Given the statutory structure and duties of the CPAB, Lathus, like each of her fellow board members, was the “public face” of her appointor. Lathus could plainly “undermine [Carr’s] credibility and goals,” and therefore could be dismissed for lack of political compatibility.

The underlying case is troubling. The attendance of an immigration rally with Antifa members is a core exercise of free speech, as the panel noted. In this case, Lathus agreed to distance herself from their cause.

Ironically, Antifa is notorious for “deplatforming” and silencing those with opposing views. The group regularly seeks to cancel or to intimidate others for their political views. It expressly rejects free speech values. Despite my long criticism of Antifa (including congressional testimony) as one of the leading, and most violent, anti-free speech groups in the country, I have opposed the group being designated as a terrorist organization. The accommodation sought by Lathus for her political association would never be afforded by Antifa to those with opposing views. She was attending a rally with one of the most violent and intolerant groups in the history of the United States.

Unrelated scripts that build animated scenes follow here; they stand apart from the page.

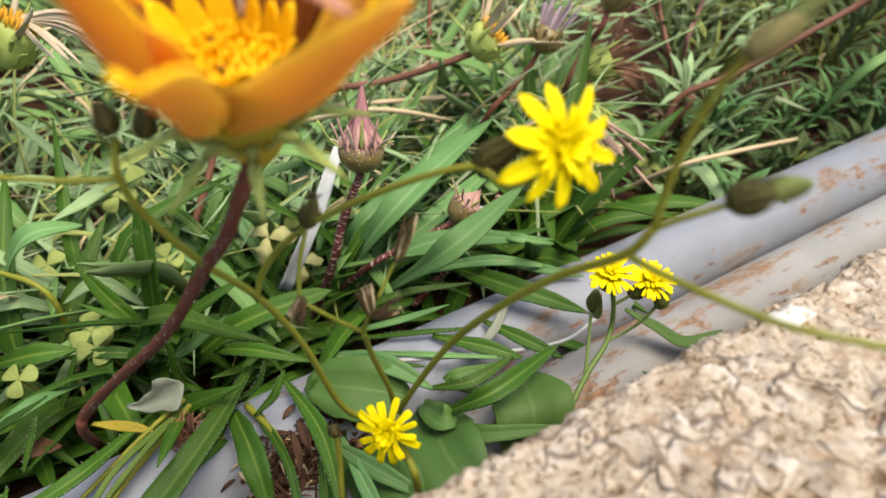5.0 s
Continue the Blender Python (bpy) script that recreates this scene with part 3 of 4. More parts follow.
def bud(parent, base, tip, r, mat=None, tuft=None, seed=0, name="bud"):
    """A closed hawksbeard bud or dry head: narrow bracts round an urn."""
    rr = random.Random(seed)
    base, tip = Vector(base), Vector(tip)
    l = (tip - base).length
    ax = (tip - base).normalized()
    m = mat or M_CALYX
    s = Shape()
    s.spin(base, ax, [(0, r * 0.35), (l * 0.12, r * 0.85), (l * 0.35, r), (l * 0.65, r * 0.8), (l * 0.9, r * 0.5), (l, r * 0.2)], 12, bumpy=0.12, seed=seed)
    o = ax.orthogonal().normalized()
    for i in range(11):
        d = Matrix.Rotation(i * 0.571 + rr.uniform(-0.1, 0.1), 3, ax) @ o
        e = base + ax * l * rr.uniform(0.7, 1.15) + d * r * rr.uniform(0.3, 1.0 + 0.8 * (m is M_DRYBUD))
        s.blade([base + d * r * 0.5, base + ax * l * 0.35 + d * r * 1.08, e], r * 0.5, lance, d, mats=(0, 0), n=5, m=2, thick=0.0002)
    ob = part(name, s, m, parent)
    if tuft:
        s = Shape()
        for i in range(16):
            d = Matrix.Rotation(i * 0.393, 3, ax) @ o
            p = base + ax * l * 0.85
            s.tube([p, p + ax * l * 0.3 + d * r * rr.uniform(0.1, 0.9)], 0.00025, 0.0001, n=2, sides=3)
        part("tuft", s, tuft, ob)
    return ob


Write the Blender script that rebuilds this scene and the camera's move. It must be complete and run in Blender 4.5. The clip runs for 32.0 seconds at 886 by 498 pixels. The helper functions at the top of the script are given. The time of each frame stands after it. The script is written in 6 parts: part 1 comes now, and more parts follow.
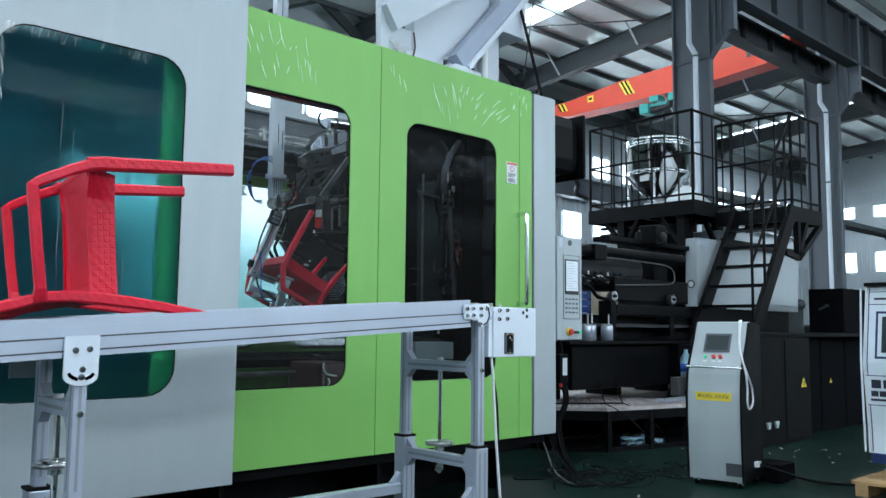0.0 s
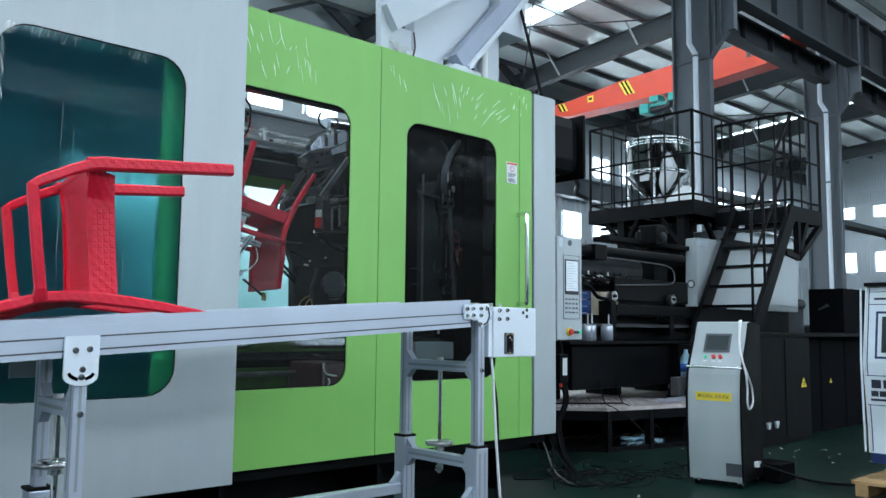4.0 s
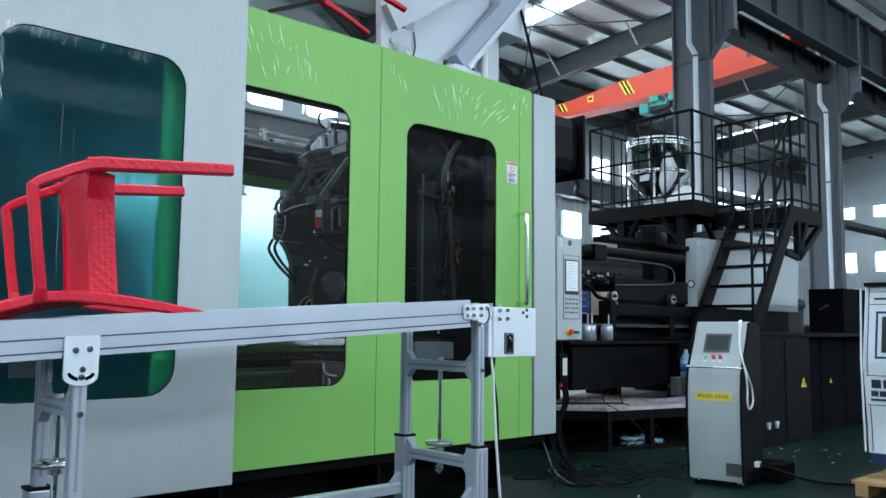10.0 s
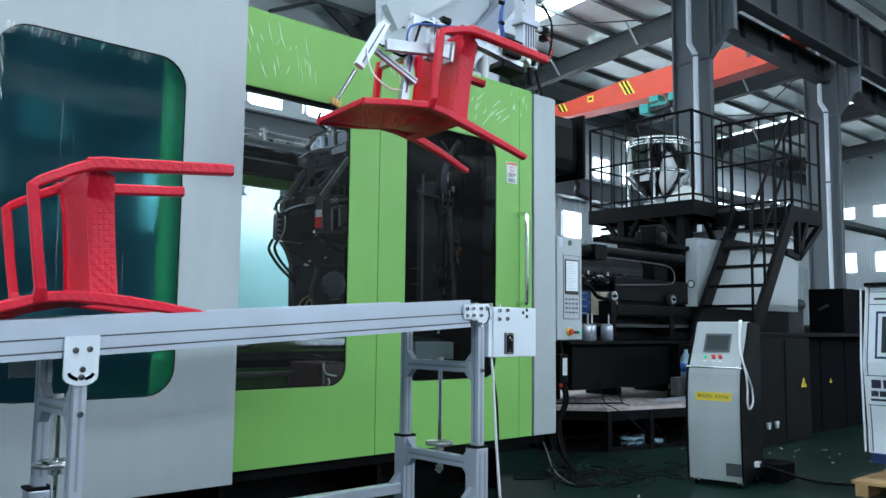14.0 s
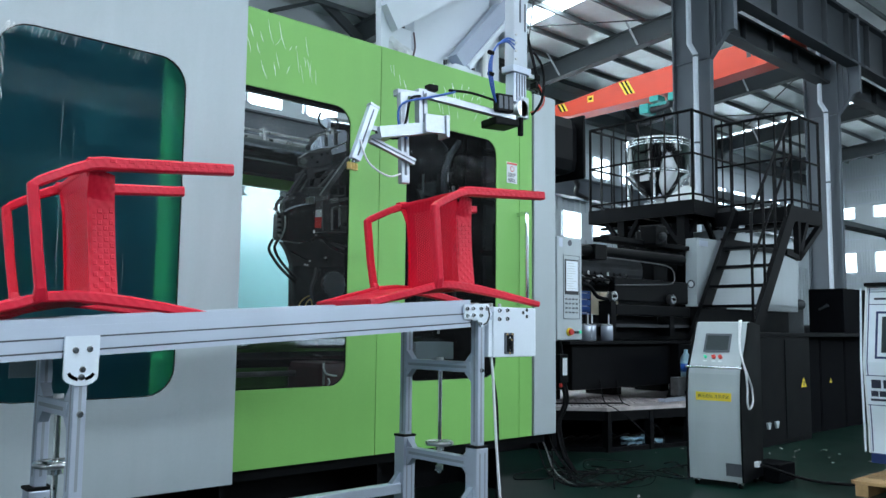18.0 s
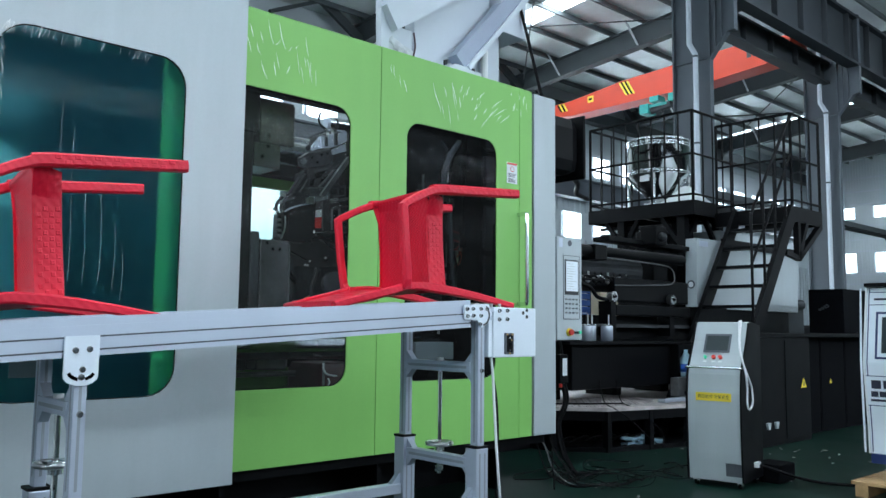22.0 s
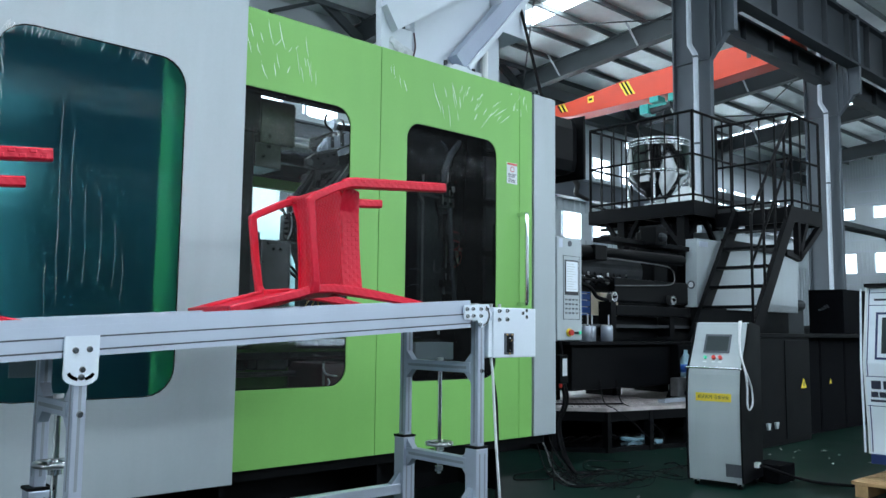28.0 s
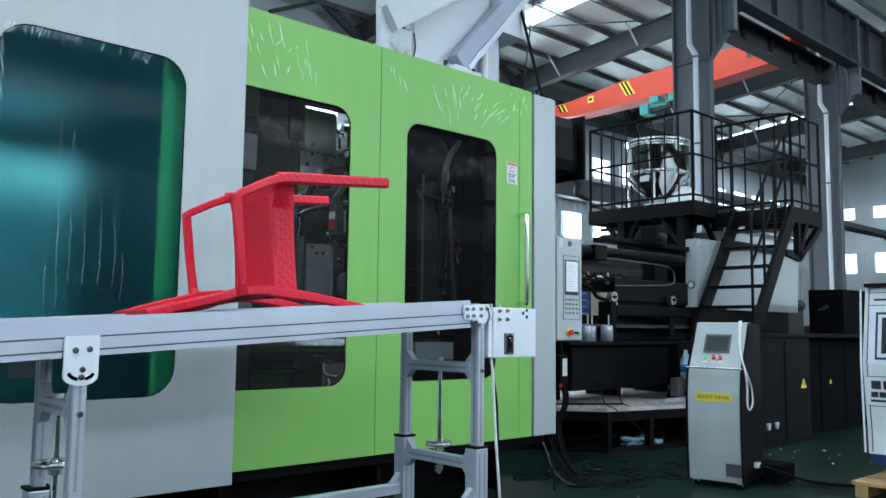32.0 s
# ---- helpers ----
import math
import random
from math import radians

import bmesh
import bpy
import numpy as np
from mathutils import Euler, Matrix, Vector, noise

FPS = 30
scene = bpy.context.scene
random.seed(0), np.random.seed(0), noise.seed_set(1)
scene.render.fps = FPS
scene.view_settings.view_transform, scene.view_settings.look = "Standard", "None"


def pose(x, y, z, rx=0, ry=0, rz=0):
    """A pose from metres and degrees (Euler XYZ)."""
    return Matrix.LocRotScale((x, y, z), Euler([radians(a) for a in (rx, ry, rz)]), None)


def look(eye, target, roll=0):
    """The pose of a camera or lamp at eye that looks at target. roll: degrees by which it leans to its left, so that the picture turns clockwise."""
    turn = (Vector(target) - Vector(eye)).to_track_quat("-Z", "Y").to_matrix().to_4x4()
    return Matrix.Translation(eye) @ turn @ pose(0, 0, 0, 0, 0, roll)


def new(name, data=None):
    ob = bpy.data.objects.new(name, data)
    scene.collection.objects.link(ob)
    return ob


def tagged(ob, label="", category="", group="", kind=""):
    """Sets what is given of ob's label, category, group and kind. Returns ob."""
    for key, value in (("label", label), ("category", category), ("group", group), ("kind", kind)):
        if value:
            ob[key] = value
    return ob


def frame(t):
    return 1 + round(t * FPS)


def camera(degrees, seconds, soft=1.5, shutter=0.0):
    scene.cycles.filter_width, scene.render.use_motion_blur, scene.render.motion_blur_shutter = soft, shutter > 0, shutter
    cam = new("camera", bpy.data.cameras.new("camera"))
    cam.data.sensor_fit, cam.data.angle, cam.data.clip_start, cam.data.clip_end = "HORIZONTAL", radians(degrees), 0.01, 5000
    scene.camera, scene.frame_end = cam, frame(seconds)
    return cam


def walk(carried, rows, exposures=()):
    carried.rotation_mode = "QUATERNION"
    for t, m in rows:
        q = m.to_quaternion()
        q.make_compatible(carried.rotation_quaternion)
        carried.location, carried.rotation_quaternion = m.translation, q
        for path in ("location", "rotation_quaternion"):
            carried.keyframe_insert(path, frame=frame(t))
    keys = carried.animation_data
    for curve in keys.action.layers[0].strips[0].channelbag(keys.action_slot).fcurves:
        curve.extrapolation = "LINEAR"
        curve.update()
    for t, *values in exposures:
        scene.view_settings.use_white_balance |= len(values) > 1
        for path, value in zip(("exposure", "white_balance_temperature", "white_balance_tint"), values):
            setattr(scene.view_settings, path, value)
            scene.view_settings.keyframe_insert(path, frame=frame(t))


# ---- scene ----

# ---- camera: still, with one small nudge of the tripod head ----
EYE = (0.0, 0.0, 1.06)
TILT, HEAD = 5.508, 47.643


def aim(tilt, head, roll):
    c = math.cos(radians(tilt))
    way = (c * math.cos(radians(head)), c * math.sin(radians(head)), math.sin(radians(tilt)))
    return look(EYE, (EYE[0] + way[0], EYE[1] + way[1], EYE[2] + way[2]), roll)


cam = camera(56.96, 32.0)
walk(cam, [(0.0, aim(TILT, HEAD, 0.60)), (21.6, aim(TILT, HEAD, 0.60)),
           (22.4, aim(TILT + 0.03, HEAD, 0.66)), (32.0, aim(TILT + 0.03, HEAD, 0.66))],
     exposures=[(0.0, 0.0), (32.0, 0.0)])

# ---- world and light ----
world = bpy.data.worlds.new("world")
scene.world = world
world.use_nodes = True
wn = world.node_tree
sky = wn.nodes.new("ShaderNodeTexSky")
sky.sky_type, sky.sun_disc = "NISHITA", False
sky.sun_elevation, sky.sun_rotation = radians(48), radians(200)
wn.nodes["Background"].inputs["Strength"].default_value = 0.12
wn.links.new(sky.outputs["Color"], wn.nodes["Background"].inputs["Color"])

sun_data = bpy.data.lights.new("sun", "SUN")
sun_data.energy, sun_data.angle, sun_data.color = 1.0, radians(12), (1.0, 0.97, 0.92)
sun = new("sun", sun_data)
sun.matrix_basis = look((0, 0, 40), (8, 22, 0))


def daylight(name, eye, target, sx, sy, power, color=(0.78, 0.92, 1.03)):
    """An area lamp for daylight, at an opening or inside a closed wall or roof."""
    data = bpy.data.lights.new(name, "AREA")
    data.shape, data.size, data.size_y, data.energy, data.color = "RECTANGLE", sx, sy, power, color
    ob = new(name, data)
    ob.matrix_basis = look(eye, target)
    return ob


# ---- materials ----
def mat(name, color, rough=0.5, metal=0.0, var=0.12, scale=6.0, bump=0.0, fine=90.0, dirt=None, dirt_amount=0.0, coat=0.0, vary=0.0, spec=0.5, streak=0.0):
    m = bpy.data.materials.new(name)
    m.use_nodes = True
    t = m.node_tree
    b = t.nodes["Principled BSDF"]
    b.inputs["Metallic"].default_value = metal
    b.inputs["Coat Weight"].default_value = coat
    b.inputs["Specular IOR Level"].default_value = spec
    co = t.nodes.new("ShaderNodeTexCoord")
    n1, n2 = t.nodes.new("ShaderNodeTexNoise"), t.nodes.new("ShaderNodeTexNoise")
    n1.inputs["Scale"].default_value, n2.inputs["Scale"].default_value = scale, fine
    n1.inputs["Detail"].default_value, n2.inputs["Detail"].default_value = 5.0, 3.0
    for n in (n1, n2):
        t.links.new(co.outputs["Object"], n.inputs["Vector"])
    add = t.nodes.new("ShaderNodeMath")
    add.operation = "MULTIPLY_ADD"
    t.links.new(n2.outputs["Fac"], add.inputs[0])
    add.inputs[1].default_value = 0.35
    t.links.new(n1.outputs["Fac"], add.inputs[2])
    ramp = t.nodes.new("ShaderNodeMapRange")
    ramp.inputs["From Min"].default_value, ramp.inputs["From Max"].default_value = 0.4, 0.95
    ramp.inputs["To Min"].default_value, ramp.inputs["To Max"].default_value = 1 - var, 1 + var
    t.links.new(add.outputs[0], ramp.inputs["Value"])
    mul = t.nodes.new("ShaderNodeVectorMath")
    mul.operation = "SCALE"
    mul.inputs[0].default_value = color[:3]
    t.links.new(ramp.outputs[0], mul.inputs["Scale"])
    out = mul.outputs[0]
    if streak:
        # faint upright streaks: soft reflections put into the colour
        mp, n4, r4, m4 = t.nodes.new("ShaderNodeMapping"), t.nodes.new("ShaderNodeTexNoise"), t.nodes.new("ShaderNodeMapRange"), t.nodes.new("ShaderNodeVectorMath")
        mp.inputs["Scale"].default_value = (9.0, 9.0, 1.1)
        n4.inputs["Scale"].default_value, n4.inputs["Detail"].default_value = 1.0, 6.0
        r4.inputs["From Min"].default_value, r4.inputs["From Max"].default_value = 0.3, 0.7
        r4.inputs["To Min"].default_value, r4.inputs["To Max"].default_value = 1 - streak, 1 + streak * 0.6
        m4.operation = "SCALE"
        t.links.new(co.outputs["Object"], mp.inputs["Vector"])
        t.links.new(mp.outputs[0], n4.inputs["Vector"])
        t.links.new(n4.outputs["Fac"], r4.inputs["Value"])
        t.links.new(out, m4.inputs[0])
        t.links.new(r4.outputs[0], m4.inputs["Scale"])
        out = m4.outputs[0]
    if vary:
        info = t.nodes.new("ShaderNodeObjectInfo")
        r2 = t.nodes.new("ShaderNodeMapRange")
        r2.inputs["To Min"].default_value, r2.inputs["To Max"].default_value = 1 - vary, 1 + vary
        t.links.new(info.outputs["Random"], r2.inputs["Value"])
        m2 = t.nodes.new("ShaderNodeVectorMath")
        m2.operation = "SCALE"
        t.links.new(out, m2.inputs[0])
        t.links.new(r2.outputs[0], m2.inputs["Scale"])
        out = m2.outputs[0]
    if dirt:
        n3 = t.nodes.new("ShaderNodeTexNoise")
        n3.inputs["Scale"].default_value, n3.inputs["Detail"].default_value = scale * 0.45, 8.0
        t.links.new(co.outputs["Object"], n3.inputs["Vector"])
        dr = t.nodes.new("ShaderNodeMapRange")
        dr.inputs["From Min"].default_value, dr.inputs["From Max"].default_value = 0.5, 0.75
        dr.inputs["To Max"].default_value = dirt_amount
        t.links.new(n3.outputs["Fac"], dr.inputs["Value"])
        mix = t.nodes.new("ShaderNodeMix")
        mix.data_type = "RGBA"
        mix.inputs[7].default_value = (*dirt, 1)
        t.links.new(dr.outputs[0], mix.inputs[0])
        t.links.new(out, mix.inputs[6])
        out = mix.outputs[2]
    t.links.new(out, b.inputs["Base Color"])
    rr = t.nodes.new("ShaderNodeMapRange")
    rr.inputs["To Min"].default_value, rr.inputs["To Max"].default_value = max(0.02, rough - 0.08), min(1, rough + 0.1)
    t.links.new(n1.outputs["Fac"], rr.inputs["Value"])
    t.links.new(rr.outputs[0], b.inputs["Roughness"])
    if bump:
        bp = t.nodes.new("ShaderNodeBump")
        bp.inputs["Strength"].default_value, bp.inputs["Distance"].default_value = bump, 0.004
        t.links.new(n2.outputs["Fac"], bp.inputs["Height"])
        t.links.new(bp.outputs[0], b.inputs["Normal"])
    return m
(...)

We have discussed numerous cases of employees and artists being fired for exercising free speech outside of the workplace. It raises a concern over a “Little Brother” problem of punishing speech. This case is different in that Lathus held a political position as effectively the public representative of Carr. As such, Carr is not obligated to continue a voluntary political association that is inimical to her own beliefs or political standing.